Early Field Experience

If you come to MLC during the first week of spring break, you’ll notice that many students and faculty are still on campus, and they’re excited about it. They’re doing what they love: teaching!

Early Field Experience (EFE) is required of all education and staff ministry students, and for the first-years, it’s held on campus during the first week of spring break. Students learn about reflection journals, lesson planning, classroom management, and much more. The education professors mentor students as they prepare their first lessons.
These teachers-in-training start with some simple lessons for their peers, practicing planning and instruction techniques. Then the real fun begins: preparing to teach elementary and middle school students! Each MLC student teaches their lesson to multiple small groups.
While nerves are high, morale is high too. EFE gives students their first taste of the teaching ministry and encourages them to grow as they look forward to the future.
Pictured: Anna Plocher (King of Kings-Garden Grove CA) leads a lesson for her peers.

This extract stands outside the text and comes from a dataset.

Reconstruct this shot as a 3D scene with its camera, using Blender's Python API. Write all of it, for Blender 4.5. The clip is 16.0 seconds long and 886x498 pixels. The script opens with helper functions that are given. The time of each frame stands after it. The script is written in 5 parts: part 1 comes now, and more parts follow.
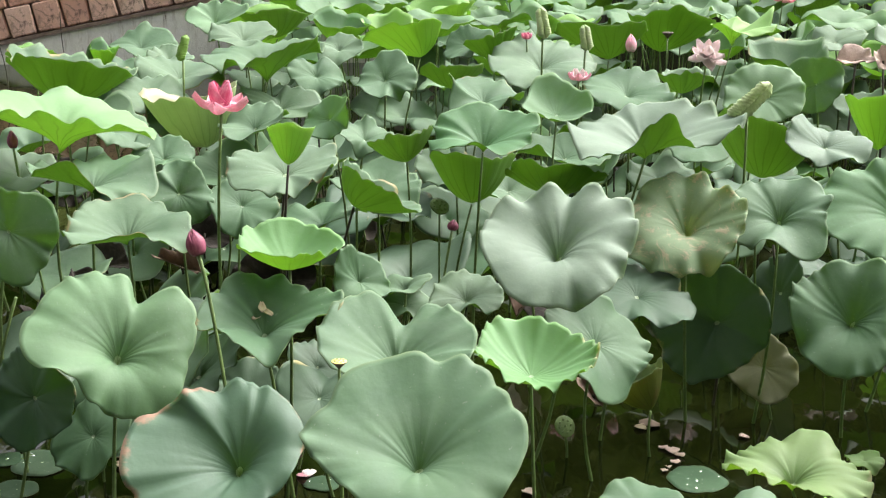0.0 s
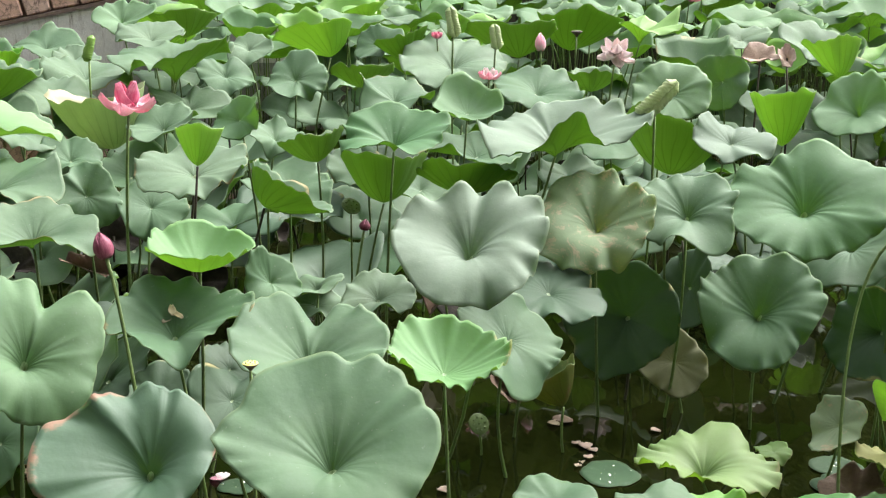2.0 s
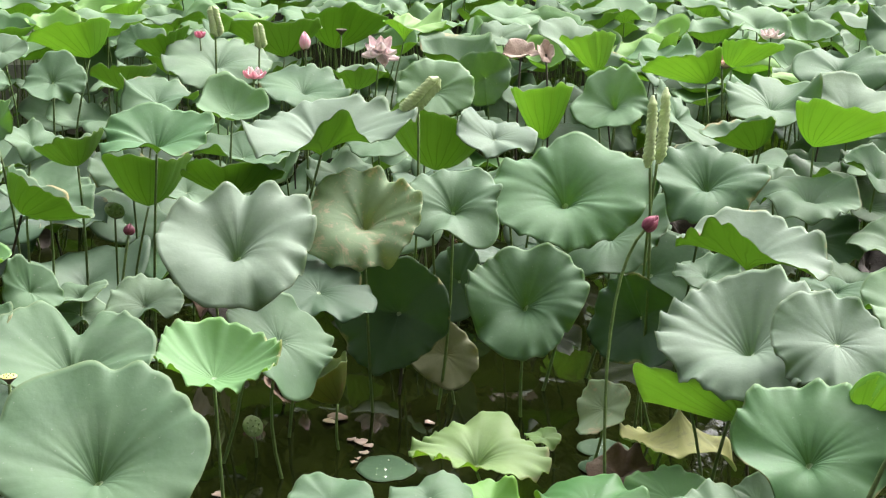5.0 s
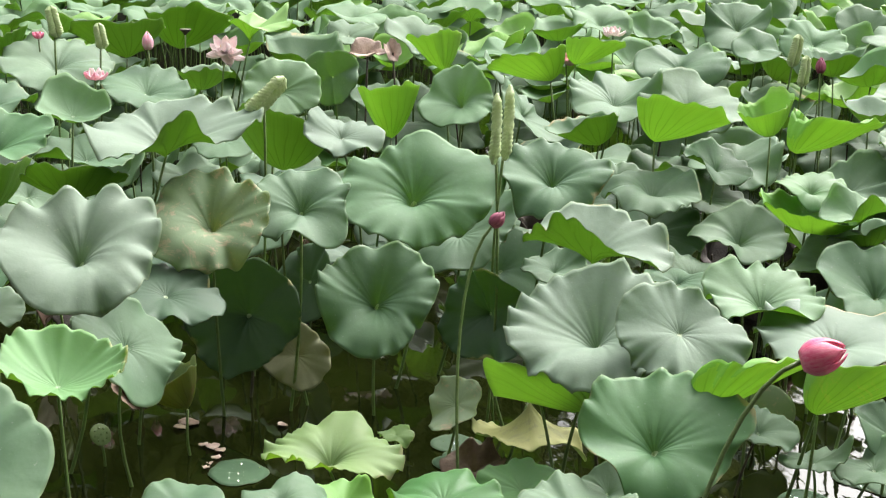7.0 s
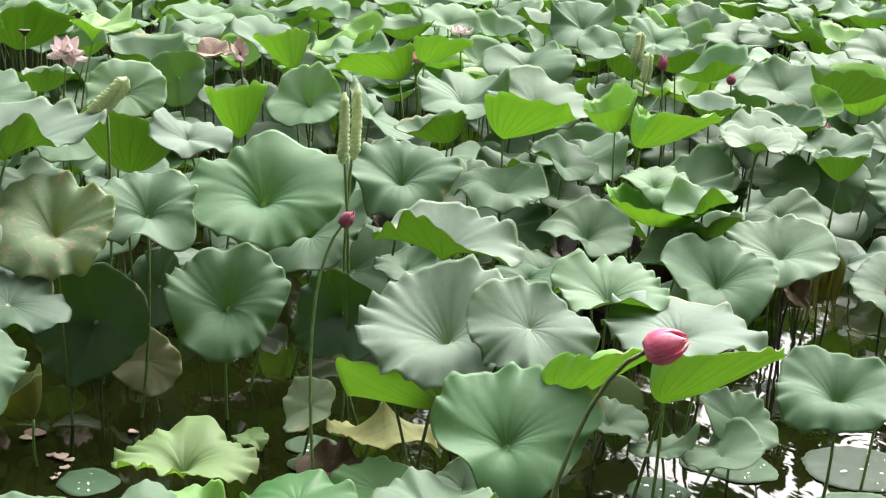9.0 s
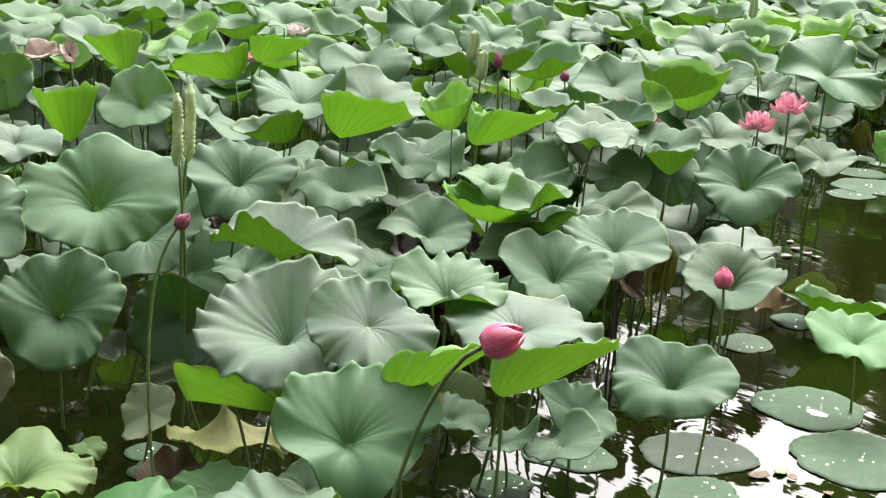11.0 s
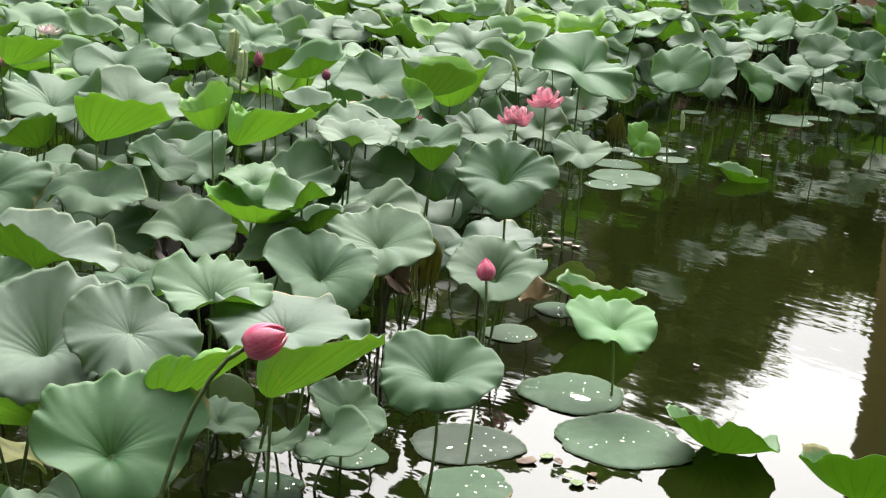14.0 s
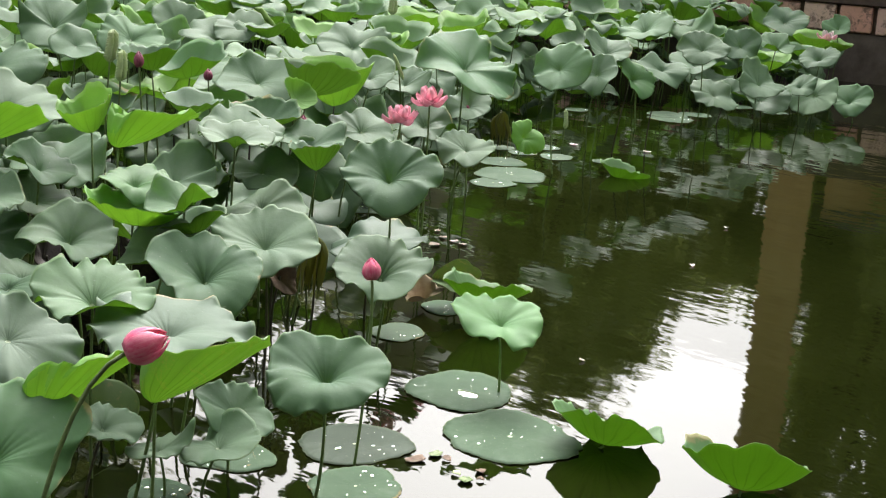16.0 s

Ladies’ Auxiliary: A Great Way to Serve

Please consider joining or supporting the MLC Ladies’ Auxiliary!

Ladies’ Auxiliary has supported the college for more than 50 years, donating over $600,000 dollars. Their standing projects include scholarships, student teacher travel assistance, and student outreach trip assistance. They also pledge to fund many other important projects every year.

A highlight of their work is the annual Bingo Night in February. Every year, the students fill the auditorium for this event and leave with plates of homemade baked goods, handmade quilts and blankets, knitted scarves and caps, gift cards, and cash. This year, almost $5,000 in donated gift cards and cash was given out.

If you’d like to learn more about Ladies’ Auxiliary, check out their website or contact their faculty advisor, Professor Bill Pekrul. If joining isn’t convenient now, you can still support their projects. Donate here and select the Ladies’ Auxiliary option. Thanks, parents!



Winter Carnival

What does a college student do when the temperature is minus 10 F? Broomball, painting, ice skating, hockey, trivia, and more!
During Winter Carnival, students willing to embrace the cold competed in broomball, played hockey against Wisconsin Lutheran Seminary students, and went ice skating.
For those more interested in escaping the frigid weather, indoor activities included badminton, Iron Chef, speedball, trivia night, and a talent show.
Students enjoyed the best of both worlds in a favorite event: Bob Ross Night. They painted a wintry scene while staying warm, eating snacks, and relaxing with friends.
Pictured: Naomi Bridgemen (St. Mark-Eau Claire WI), Yu Geng (Jerry) Yang (St. Paul-New Ulm MN), and Jacob Leyrer (St. John-Wauwatosa WI) show off their Bob Ross Night creations.